*Task brief*
Drop every picture. Then return, exactly, the lines from the beginning of the listing below through the one containing "return (q.x, q.y, v)".

*Given data*
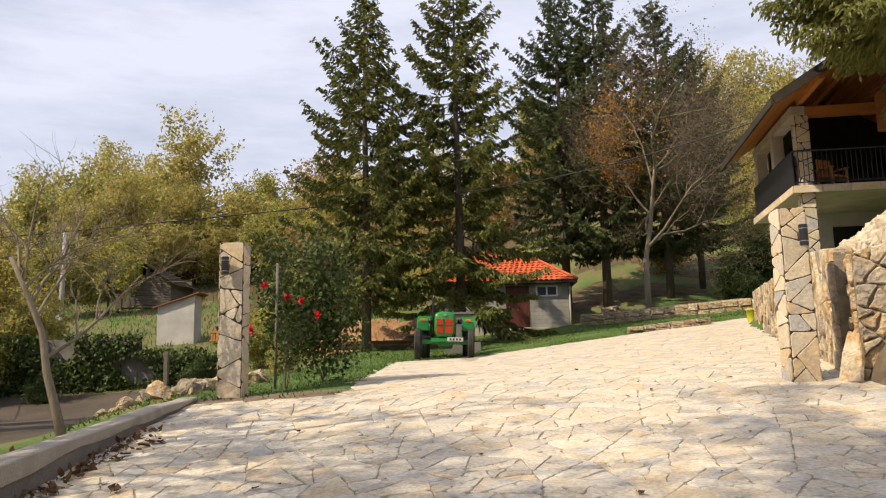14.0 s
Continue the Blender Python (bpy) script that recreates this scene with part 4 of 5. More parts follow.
def masonry_wall(name, label, p0, p1, base_fn, top_fn, depth, small, large, seed):
    """A mortared wall of irregular stones from p0 to p1, its face to the right of the way there."""
    rng = random.Random(seed)
    a, b = Vector((*p0, 0)), Vector((*p1, 0))
    d = b - a
    L = d.length
    d.normalize()
    n = Vector((-d.y, d.x, 0))
    z0 = base_fn(0)
    w = thing(name, label, "wall", Matrix.Translation((a.x, a.y, z0)), kind="structure")
    g = Geo()
    steps = max(2, int(L / 0.4))
    V, F = [], []
    for i in range(steps + 1):
        s = L * i / steps
        for off in (0.0, depth):
            q = d * s + n * off
            V.append((q.x, q.y, base_fn(s) - 0.4 - z0))
            V.append((q.x, q.y, top_fn(s) - 0.05 - z0))
    for i in range(steps):
        o = i * 4
        F += [(o, o + 4, o + 5, o + 1), (o + 2, o + 3, o + 7, o + 6), (o + 1, o + 5, o + 7, o + 3)]
    F += [(0, 1, 3, 2), (steps * 4, steps * 4 + 2, steps * 4 + 3, steps * 4 + 1)]
    g.add(V, F)
    g.part("mortar", M_mortar_brown, w, "brown mortar")

    def lay(u0, u1, v0, to3d, top):
        pieces = []
        for k in range(max(1, round((u1 - u0) / 1.2))):
            m = max(1, round((u1 - u0) / 1.2))
            c0, c1 = u0 + (u1 - u0) * k / m, u0 + (u1 - u0) * (k + 1) / m
            split_stones([(c0, v0), (c1, v0), (c1, top(c1)), (c0, top(c0))], rng, small, large, 0.014, pieces)
        for poly in pieces:
            V, F = stone_geo(poly, to3d, rng, rng.uniform(0.03, 0.08), 0.02, 0.02)
            link_mesh("stone", V, F, M_rock, w)

    def face(u, v, h):
        q = d * u - n * h
        return (q.x, q.y, v + base_fn(u) - z0)

    lay(0.0, L, -0.1, face, lambda u: top_fn(u) - base_fn(u))

    def near_end(u, v, h):
        q = -d * h + n * u
        return (q.x, q.y, v)

    lay(0.0, depth, -0.1, near_end, lambda u: top_fn(0) - base_fn(0))

    def crown(u, v, h):
        q = d * u + n * v
        return (q.x, q.y, top_fn(u) - z0 - 0.06 + h)

    lay(0.0, L, 0.0, crown, lambda u: depth)
    return w


M_mortar_brown = surface("brown_mortar", [(0.19, 0.155, 0.11), (0.30, 0.25, 0.185)], grain=9, fine=70, rough=0.95, bump=0.6)
masonry_wall("retaining_wall_end", "roughly coursed limestone wall end beside the gate pillar", (4.42, 20.28), (5.75, 19.7), lambda s: 3.74, lambda s: 5.32 + 0.3 * s, 0.5, 0.02, 0.10, 1)
side_z = lambda s: float(drive(8.2 - 3.78 * s / 13.92, 34 - 13.4 * s / 13.92))
masonry_wall("retaining_wall_side", "long limestone retaining wall below the chalet", (8.2, 34.0), (4.52, 20.95), lambda s: side_z(s) - 0.02, lambda s: side_z(s) + 0.95 + 0.62 * min(1, s / 11), 0.35, 0.06, 0.2, 2)
coursed_wall("low_stone_wall", "low wall of pale rough stones behind the lawn", (5.4, 49.6), (12.4, 45.9), lambda s: float(land(5.4 + s * 0.884, 49.6 - s * 0.467)) - 0.05, lambda s: float(land(5.4 + s * 0.884, 49.6 - s * 0.467)) + 0.62, 0.5, 0.3, 3, (0.35, 0.75))
coursed_wall("stone_step", "low stone step beside the paving", (5.2, 37.4), (7.8, 37.0), lambda s: float(land(5.2 + s, 37.2)) - 0.05, lambda s: float(land(5.2 + s, 37.2)) + 0.30, 0.6, 0.16, 4, (0.3, 0.55))
# slabs leaning on the wall end
for i, (x, y, hgt, wdt, tilt) in enumerate(((4.24, 20.22, 0.62, 0.30, 14),)):
    rr = random.Random(300 + i)
    prof = [(-wdt / 2, 0), (wdt / 2, 0), (wdt / 2 * 0.9, hgt * 0.55), (wdt * 0.25, hgt), (-wdt * 0.3, hgt * 0.93), (-wdt / 2 * 0.95, hgt * 0.5)]
    V = [(0.03 + rr.uniform(-0.005, 0.005), u, v) for u, v in prof] + [(-0.03 + rr.uniform(-0.005, 0.005), u, v) for u, v in prof]
    n = len(prof)
    F = [tuple(range(n)), tuple(range(2 * n - 1, n - 1, -1))] + [(k, n + k, n + (k + 1) % n, (k + 1) % n) for k in range(n)]
    sl = Geo().add(V, F).part("stone_slab", M_rock, None, "thin limestone slab leaning on the wall end", 0.008)
    sl.matrix_basis = pose(x, y, float(drive(x, y)) - 0.01, 0, tilt, 25)
    tagged(sl, category="stone slab", group="leaning slabs")
# rocks tumbled behind the other pillar
for i in range(34):
    x, y = rock_rng.uniform(-6.3, -3.9), rock_rng.uniform(22.4, 26.0)
    s = rock_rng.uniform(0.2, 0.55)
    r = put_rock("loose_rock", None, Matrix(), x, y, float(land(x, y)) + 0.1 * s, s, s * 1.1, s * 0.75)
    tagged(r, "loose pale rock tumbled below the gate pillar", "rock", "loose rocks")

# ---- block hut with an orange tiled roof ----
def tiled_plane(geo, e0, e1, r0, r1, cols, rows):
    """Interlocking tiles between an eave e0-e1 and a ridge r0-r1."""
    e0, e1, r0, r1 = (Vector(v) for v in (e0, e1, r0, r1))
    nrm = (e1 - e0).cross(r0 - e0 + (r1 - e1)).normalized()
    if nrm.z < 0:
        nrm = -nrm
    for j in range(rows):
        t0, t1 = j / rows, (j + 1.06) / rows
        a0, a1, b0, b1 = e0.lerp(r0, t0), e1.lerp(r1, t0), e0.lerp(r0, min(1, t1)), e1.lerp(r1, min(1, t1))
        n = max(1, int(cols * (a1 - a0).length / (e1 - e0).length))
        for i in range(n):
            V = []
            for s, lift in ((0, 0.0), (0.25, 0.04), (0.5, 0.045), (0.75, 0.01), (1.0, 0.0)):
                u = (i + s) / n
                V.append(a0.lerp(a1, u) + nrm * (lift + 0.035))
                V.append(b0.lerp(b1, u) + nrm * lift)
            o = [(2 * k, 2 * k + 2, 2 * k + 3, 2 * k + 1) for k in range(4)]
            low = [v - nrm * 0.03 for v in V[::2]]
            V += low
            o += [(2 * k, 10 + k, 10 + k + 1, 2 * k + 2) for k in range(4)]
            geo.add(V, o)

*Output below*
14.0 s
Continue the Blender Python (bpy) script that recreates this scene with part 4 of 5. More parts follow.
def masonry_wall(name, label, p0, p1, base_fn, top_fn, depth, small, large, seed):
    """A mortared wall of irregular stones from p0 to p1, its face to the right of the way there."""
    rng = random.Random(seed)
    a, b = Vector((*p0, 0)), Vector((*p1, 0))
    d = b - a
    L = d.length
    d.normalize()
    n = Vector((-d.y, d.x, 0))
    z0 = base_fn(0)
    w = thing(name, label, "wall", Matrix.Translation((a.x, a.y, z0)), kind="structure")
    g = Geo()
    steps = max(2, int(L / 0.4))
    V, F = [], []
    for i in range(steps + 1):
        s = L * i / steps
        for off in (0.0, depth):
            q = d * s + n * off
            V.append((q.x, q.y, base_fn(s) - 0.4 - z0))
            V.append((q.x, q.y, top_fn(s) - 0.05 - z0))
    for i in range(steps):
        o = i * 4
        F += [(o, o + 4, o + 5, o + 1), (o + 2, o + 3, o + 7, o + 6), (o + 1, o + 5, o + 7, o + 3)]
    F += [(0, 1, 3, 2), (steps * 4, steps * 4 + 2, steps * 4 + 3, steps * 4 + 1)]
    g.add(V, F)
    g.part("mortar", M_mortar_brown, w, "brown mortar")

    def lay(u0, u1, v0, to3d, top):
        pieces = []
        for k in range(max(1, round((u1 - u0) / 1.2))):
            m = max(1, round((u1 - u0) / 1.2))
            c0, c1 = u0 + (u1 - u0) * k / m, u0 + (u1 - u0) * (k + 1) / m
            split_stones([(c0, v0), (c1, v0), (c1, top(c1)), (c0, top(c0))], rng, small, large, 0.014, pieces)
        for poly in pieces:
            V, F = stone_geo(poly, to3d, rng, rng.uniform(0.03, 0.08), 0.02, 0.02)
            link_mesh("stone", V, F, M_rock, w)

    def face(u, v, h):
        q = d * u - n * h
        return (q.x, q.y, v + base_fn(u) - z0)

    lay(0.0, L, -0.1, face, lambda u: top_fn(u) - base_fn(u))

    def near_end(u, v, h):
        q = -d * h + n * u
        return (q.x, q.y, v)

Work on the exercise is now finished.